More football at Sports Hub
National Stadium made the Home of the Lions after FAS and Sports Hub sign MOU
The $1.33 billion Singapore Sports Hub opened its door in 2014, but to date, the national men's football team have played only 11 of their 22 home matches at the National Stadium.
That proportion is set to change after the Sports Hub and Football Association of Singapore (FAS) inked a memorandum of understanding yesterday to officially make the National Stadium the Home of the Lions.
Between seven and 10 football matches will be played at the 55,000-seater venue annually for three years, starting from 2018.
These matches will feature the national men's and women's teams and domestic clubs. It also includes tournaments such as the AFF Suzuki Cup.
This month alone, a total of four matches will be played at the National Stadium.
The national women's football team will host an international friendly against Maldives next Monday, before the national Under-23 side face their Indonesian counterparts on March 21 in a friendly to commemorate 50 years of bilateral ties between both nations.
The Lions will also take on the Maldives on March 23 in preparation for a dead rubber in their Asian Cup qualifier against hosts Taiwan four days later.
Domestic league football will also feature at the venue with the Great Eastern Community Shield between defending champions Albirex Niigata and Tampines Rovers on March 31.
By bringing this localisation of flavour here, it will connect with more people... this is not a one-year affair, this is something we want to build on.Sports Hub CEO Oon Jin Teik
Ex-Singapore international striker Aleksandar Duric welcomed the move, citing memories of his playing days there.
The 47-year-old told The New Paper in a phone interview: "It's good that they're naming (the stadium) after the Lions.
"It makes us proud of the national team, and to know that whenever they play their games, it will be played there."
Duric reminisced: "I remember scoring my first two (international) goals (against Tajikistan) in 2007 at the old stadium.
"That was the first time I played for the national team, the crowds were big and the fans cheered for us. The stadium was ours to own.
"So this is a good gesture from the Sports Hub and it's nice that the Lions have finally found a home at the National Stadium."
FAS also mentioned that the two parties will try to accommodate as many matches for the national men's team as possible.
Former national goalkeeper David Lee, however, believes that for fans to fill up the 55,000-seater stadium, there must be quality on the pitch.
The 59-year-old said: "Right now, the state of Singapore football is not too good, so to draw in the crowd, you really need a top game.
"Maybe if the national team are playing against a good team, and you can expect a crowd of 20,000 to 30,000, then hosting it at the National Stadium is a good idea."
Another former Lions goalkeeper, Rezal Hassan, believes that it will take time to draw the crowd back but the MOU marks a good start.
Said the 44-year-old: "The FAS is doing a good job... so it boils down to Singaporeans to help our own national team."

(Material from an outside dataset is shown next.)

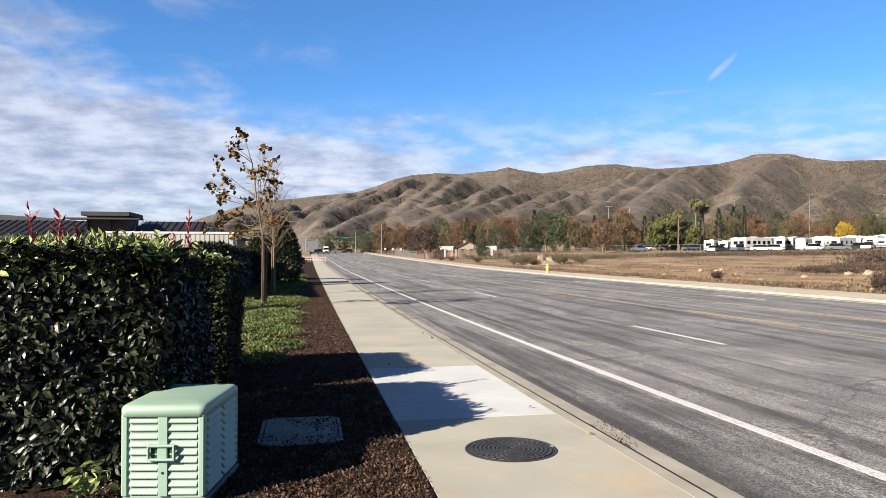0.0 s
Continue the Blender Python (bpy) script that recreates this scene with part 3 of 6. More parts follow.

Rezal reiterated that besides the officials and fans, players must also do their part.
"Results have not been good for the past few years," he said. "But with this partnership, it's now up to the players to prove their critics wrong."
Sundram and Lions hail move by FAS, Sports Hub
National footballers have long grumbled about how they do not feel they enjoy home ground advantage whenever they play at the National Stadium because of their unfamiliarity with the venue and its playing surface.
This could all change after the Football Association of Singapore and the Singapore Sports Hub yesterday signed a memorandum of understanding (MOU) to make the $1.33 billion Sports Hub the home of the Lions.
As part of the MOU, seven to 10 football matches featuring either the various national teams or domestic clubs will be played at the 55,000-capacity National Stadium for three years, starting from 2018.
Extensive branding elements will also be incorporated at escalators, gates and pillars at the National Stadium, as well as areas inside the venue such as the tunnel which leads to the pitch.
Lions coach V. Sundram Moorthy hailed the initiative.
"This is a great deal for Singapore football," said the 52-year-old, who thrilled fans during his playing days at the venue.
"With the team playing more games here and, more importantly, getting more training sessions, they will definitely get familiar with the pitch and will feel more confident."
National player Faris Ramli said the players welcomed the move.
"So far, for games at the National Stadium, we get to train only one day before the match, and it's not enough for us to get familiar with the pitch," said the 25-year-old winger, who plays for Malaysian top-tier side PKNS FC.
Said FAS president Lim Kia Tong: "We have now taken a huge step to realising our dream of making the Sports Hub the home of the Lions and, through that, benefit the entire football spectrum."
Sports Hub chief executive officer Oon Jin Teik said that the long overdue tie-up "is not a commercial deal" for the venue.
The Straits Times understands that the FAS and Sports Hub will manage the costs of holding matches at the National Stadium between themselves.
Oon added: "We also think that by bringing this localisation of flavour here, it will connect with a lot more people and this is not a one-year affair, this is something we want to build on."